> _SET PROBLEM_
Retype the listing that follows, word for word.

> _DATA SECTION_
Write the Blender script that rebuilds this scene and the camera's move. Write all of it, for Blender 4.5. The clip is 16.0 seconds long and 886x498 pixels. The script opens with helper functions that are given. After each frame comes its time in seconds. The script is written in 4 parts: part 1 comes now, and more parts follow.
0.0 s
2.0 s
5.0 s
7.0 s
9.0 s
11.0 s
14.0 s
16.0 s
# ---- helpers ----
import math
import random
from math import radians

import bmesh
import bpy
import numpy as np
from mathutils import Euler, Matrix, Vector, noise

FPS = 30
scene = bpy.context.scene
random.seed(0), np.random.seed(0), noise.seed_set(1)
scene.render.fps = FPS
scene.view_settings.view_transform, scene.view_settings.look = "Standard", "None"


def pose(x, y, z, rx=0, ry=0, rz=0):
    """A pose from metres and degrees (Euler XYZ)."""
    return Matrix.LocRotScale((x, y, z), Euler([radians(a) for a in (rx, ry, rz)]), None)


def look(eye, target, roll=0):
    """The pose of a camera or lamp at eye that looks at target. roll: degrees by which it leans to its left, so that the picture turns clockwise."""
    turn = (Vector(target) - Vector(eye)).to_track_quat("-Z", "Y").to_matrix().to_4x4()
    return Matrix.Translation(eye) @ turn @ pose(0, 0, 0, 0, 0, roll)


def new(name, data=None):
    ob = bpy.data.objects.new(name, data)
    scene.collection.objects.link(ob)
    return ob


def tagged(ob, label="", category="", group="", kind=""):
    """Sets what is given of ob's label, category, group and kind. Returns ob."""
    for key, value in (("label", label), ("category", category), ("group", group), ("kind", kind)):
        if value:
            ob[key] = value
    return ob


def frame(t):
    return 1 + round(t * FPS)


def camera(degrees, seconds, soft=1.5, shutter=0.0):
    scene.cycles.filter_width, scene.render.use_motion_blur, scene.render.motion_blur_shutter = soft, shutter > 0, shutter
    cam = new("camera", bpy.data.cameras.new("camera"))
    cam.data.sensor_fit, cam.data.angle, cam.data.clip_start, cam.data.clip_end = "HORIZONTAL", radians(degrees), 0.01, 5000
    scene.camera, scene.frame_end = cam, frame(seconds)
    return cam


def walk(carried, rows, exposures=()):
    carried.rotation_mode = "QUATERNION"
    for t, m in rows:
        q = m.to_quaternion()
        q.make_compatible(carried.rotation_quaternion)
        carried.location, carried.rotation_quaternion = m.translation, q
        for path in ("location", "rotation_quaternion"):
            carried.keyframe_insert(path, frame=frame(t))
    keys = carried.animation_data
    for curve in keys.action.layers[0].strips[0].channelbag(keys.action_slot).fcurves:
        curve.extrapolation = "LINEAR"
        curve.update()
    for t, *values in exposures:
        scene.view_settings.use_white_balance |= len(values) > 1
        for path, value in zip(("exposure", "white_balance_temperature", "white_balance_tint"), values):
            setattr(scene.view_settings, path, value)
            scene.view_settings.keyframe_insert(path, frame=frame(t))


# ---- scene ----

> _EXERCISE RESULT_
Write the Blender script that rebuilds this scene and the camera's move. Write all of it, for Blender 4.5. The clip is 16.0 seconds long and 886x498 pixels. The script opens with helper functions that are given. After each frame comes its time in seconds. The script is written in 4 parts: part 1 comes now, and more parts follow.
0.0 s
2.0 s
5.0 s
7.0 s
9.0 s
11.0 s
14.0 s
16.0 s
# ---- helpers ----
import math
import random
from math import radians

import bmesh
import bpy
import numpy as np
from mathutils import Euler, Matrix, Vector, noise

FPS = 30
scene = bpy.context.scene
random.seed(0), np.random.seed(0), noise.seed_set(1)
scene.render.fps = FPS
scene.view_settings.view_transform, scene.view_settings.look = "Standard", "None"


def pose(x, y, z, rx=0, ry=0, rz=0):
    """A pose from metres and degrees (Euler XYZ)."""
    return Matrix.LocRotScale((x, y, z), Euler([radians(a) for a in (rx, ry, rz)]), None)


def look(eye, target, roll=0):
    """The pose of a camera or lamp at eye that looks at target. roll: degrees by which it leans to its left, so that the picture turns clockwise."""
    turn = (Vector(target) - Vector(eye)).to_track_quat("-Z", "Y").to_matrix().to_4x4()
    return Matrix.Translation(eye) @ turn @ pose(0, 0, 0, 0, 0, roll)


def new(name, data=None):
    ob = bpy.data.objects.new(name, data)
    scene.collection.objects.link(ob)
    return ob


def tagged(ob, label="", category="", group="", kind=""):
    """Sets what is given of ob's label, category, group and kind. Returns ob."""
    for key, value in (("label", label), ("category", category), ("group", group), ("kind", kind)):
        if value:
            ob[key] = value
    return ob


def frame(t):
    return 1 + round(t * FPS)


def camera(degrees, seconds, soft=1.5, shutter=0.0):
    scene.cycles.filter_width, scene.render.use_motion_blur, scene.render.motion_blur_shutter = soft, shutter > 0, shutter
    cam = new("camera", bpy.data.cameras.new("camera"))
    cam.data.sensor_fit, cam.data.angle, cam.data.clip_start, cam.data.clip_end = "HORIZONTAL", radians(degrees), 0.01, 5000
    scene.camera, scene.frame_end = cam, frame(seconds)
    return cam


def walk(carried, rows, exposures=()):
    carried.rotation_mode = "QUATERNION"
    for t, m in rows:
        q = m.to_quaternion()
        q.make_compatible(carried.rotation_quaternion)
        carried.location, carried.rotation_quaternion = m.translation, q
        for path in ("location", "rotation_quaternion"):
            carried.keyframe_insert(path, frame=frame(t))
    keys = carried.animation_data
    for curve in keys.action.layers[0].strips[0].channelbag(keys.action_slot).fcurves:
        curve.extrapolation = "LINEAR"
        curve.update()
    for t, *values in exposures:
        scene.view_settings.use_white_balance |= len(values) > 1
        for path, value in zip(("exposure", "white_balance_temperature", "white_balance_tint"), values):
            setattr(scene.view_settings, path, value)
            scene.view_settings.keyframe_insert(path, frame=frame(t))


# ---- scene ----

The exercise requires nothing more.